The high-end restaurant in Ho Chi Minh City’s District One fuses Vietnamese styles with French flavours. Housed in a former colonial villa, Mai Restaurant not only has an authentic theme but serves some of the best flavours in Vietnam.

Story Beach Club

Looking for a unique culinary experience in Nha Trang? Check out Story Beach Club whose menu is filled with Vietnamese, Chinese, Mediterranean and Eastern European specialities. Thousands of Russian tourists visit Nha Trang each year. This restaurant caters for those looking to eat something familiar.

Cua Bien Quan, Da Nang

For an exceptional dining experience with views of the sea, head to Da Nang’s Cua Bien Quan. Fresh seafood, oysters and clams are on the menu. You can choose between eating al fresco dining and dining in an air-conditioned room.

Bun Cha Huong Lien, Hanoi

This small restaurant in Hanoi once sat in the depths of obscurity. Nothing set it apart from the thousands of others in the capital city. That was until former President Obama and American Chef Anthony Bourdain ate here in 2016. Since then, the typical Vietnamese restaurant with small plastic chairs rose to fame. If you’re in Hanoi, why not order bun cha and dine as Obama did.

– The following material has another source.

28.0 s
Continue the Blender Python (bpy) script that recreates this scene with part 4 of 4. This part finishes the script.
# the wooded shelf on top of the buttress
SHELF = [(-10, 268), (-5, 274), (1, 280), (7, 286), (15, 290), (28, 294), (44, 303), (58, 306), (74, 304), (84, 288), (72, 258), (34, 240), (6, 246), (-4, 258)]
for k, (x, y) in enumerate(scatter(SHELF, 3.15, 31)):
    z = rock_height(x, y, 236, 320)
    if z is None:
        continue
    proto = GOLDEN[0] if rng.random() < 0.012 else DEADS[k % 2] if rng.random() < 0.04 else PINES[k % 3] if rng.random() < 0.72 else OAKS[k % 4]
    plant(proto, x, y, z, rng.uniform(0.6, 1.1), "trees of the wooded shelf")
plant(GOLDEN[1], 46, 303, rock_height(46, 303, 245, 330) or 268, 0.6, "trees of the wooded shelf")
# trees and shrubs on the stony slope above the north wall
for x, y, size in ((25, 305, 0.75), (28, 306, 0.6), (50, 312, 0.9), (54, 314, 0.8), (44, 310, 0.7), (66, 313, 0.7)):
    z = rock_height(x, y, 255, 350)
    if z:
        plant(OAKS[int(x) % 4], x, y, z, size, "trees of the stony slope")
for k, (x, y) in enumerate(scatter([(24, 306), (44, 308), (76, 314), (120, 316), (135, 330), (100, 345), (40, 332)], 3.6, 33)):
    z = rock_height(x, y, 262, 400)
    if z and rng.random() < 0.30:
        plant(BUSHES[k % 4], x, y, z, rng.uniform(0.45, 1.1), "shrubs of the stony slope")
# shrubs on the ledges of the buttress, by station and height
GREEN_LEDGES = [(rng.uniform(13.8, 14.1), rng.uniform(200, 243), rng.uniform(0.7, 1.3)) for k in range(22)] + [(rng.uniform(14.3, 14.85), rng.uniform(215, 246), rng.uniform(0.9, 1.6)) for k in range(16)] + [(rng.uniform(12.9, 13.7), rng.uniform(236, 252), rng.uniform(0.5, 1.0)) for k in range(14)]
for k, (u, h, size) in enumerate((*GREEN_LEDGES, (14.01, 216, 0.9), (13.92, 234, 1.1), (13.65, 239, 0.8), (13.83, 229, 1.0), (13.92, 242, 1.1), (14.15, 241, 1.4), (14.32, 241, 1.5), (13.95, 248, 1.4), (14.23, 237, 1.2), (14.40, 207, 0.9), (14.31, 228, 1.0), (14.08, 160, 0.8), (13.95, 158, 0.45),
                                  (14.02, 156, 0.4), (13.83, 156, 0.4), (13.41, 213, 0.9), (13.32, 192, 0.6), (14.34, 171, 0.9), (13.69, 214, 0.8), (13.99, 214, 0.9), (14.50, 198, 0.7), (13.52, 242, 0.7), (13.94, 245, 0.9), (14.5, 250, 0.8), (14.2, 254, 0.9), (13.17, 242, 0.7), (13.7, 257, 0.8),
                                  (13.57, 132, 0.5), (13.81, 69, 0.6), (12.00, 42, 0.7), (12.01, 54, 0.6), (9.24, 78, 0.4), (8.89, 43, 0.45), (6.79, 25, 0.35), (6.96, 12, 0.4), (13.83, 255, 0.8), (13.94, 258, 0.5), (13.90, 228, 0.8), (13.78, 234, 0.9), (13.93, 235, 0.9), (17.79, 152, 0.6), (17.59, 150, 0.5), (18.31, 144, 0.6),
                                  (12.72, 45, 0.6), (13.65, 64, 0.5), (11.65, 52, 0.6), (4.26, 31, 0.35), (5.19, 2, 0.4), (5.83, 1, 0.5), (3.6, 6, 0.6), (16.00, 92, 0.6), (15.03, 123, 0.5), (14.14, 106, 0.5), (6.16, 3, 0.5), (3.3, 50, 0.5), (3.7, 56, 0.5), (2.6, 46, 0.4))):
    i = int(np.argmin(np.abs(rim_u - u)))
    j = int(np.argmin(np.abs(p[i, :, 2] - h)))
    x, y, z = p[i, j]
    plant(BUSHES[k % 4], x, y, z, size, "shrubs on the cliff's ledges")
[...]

Learning to cook Vietnamese food

If you love Vietnamese cuisine, why not attend a cooking school and learn how to prepare your favourite food when you return home?

Vietnam Cookery Centre

Located in District One and costing $37 per lesson, the Vietnam Cookery Centre was the first establishment to teach tourists how to cook Vietnamese cuisine. Learn how to prepare your favourite dishes including spring rolls and soups. The instructors have a good command of English and are friendly and chatty towards tourists. A typical class lasts a few hours.

Hanoi Cooking Centre

If you’re in Hanoi and want to learn how to cook some of the best specialities from Northern Vietnam, book at class at Hanoi Cooking Centre. The school, on Chau Long Street, provides hands-on cooking lessons and various workshops. Highlights include learning how to prepare Vietnamese street food, spring rolls, vegetarian dishes and some of the other favourites from Hanoi. You can also learn how to cook beef noodle soups and the best ways to prepare rice. Lessons are slightly more expensive at $60 per class. But, students often come away with all the skills they need to replicate the food in Vietnam back at home.

Da Nang Cooking Class

The cooking class in Da Nang rates as one of the best in the country. Unlike other schools, tourists get the full experience from two local tour guides. Classes start either in the morning or afternoon lasting approximately five hours. You’ll get a guided tour of the local markets, go to vegetable gardens and visit a traditional house. After this cultural immersion, you’ll have the chance to prepare simple dishes after buying all the fresh ingredients from the nearby markets.


The food in Vietnam is delicious. Be sure to sample as many traditional dishes as possible and wash it down with a glass of bia hoi or a strong cup of coffee. And if you, like many others, fall in love with Vietnamese cuisine, book a class at one of the cooking schools and bring the meals back home.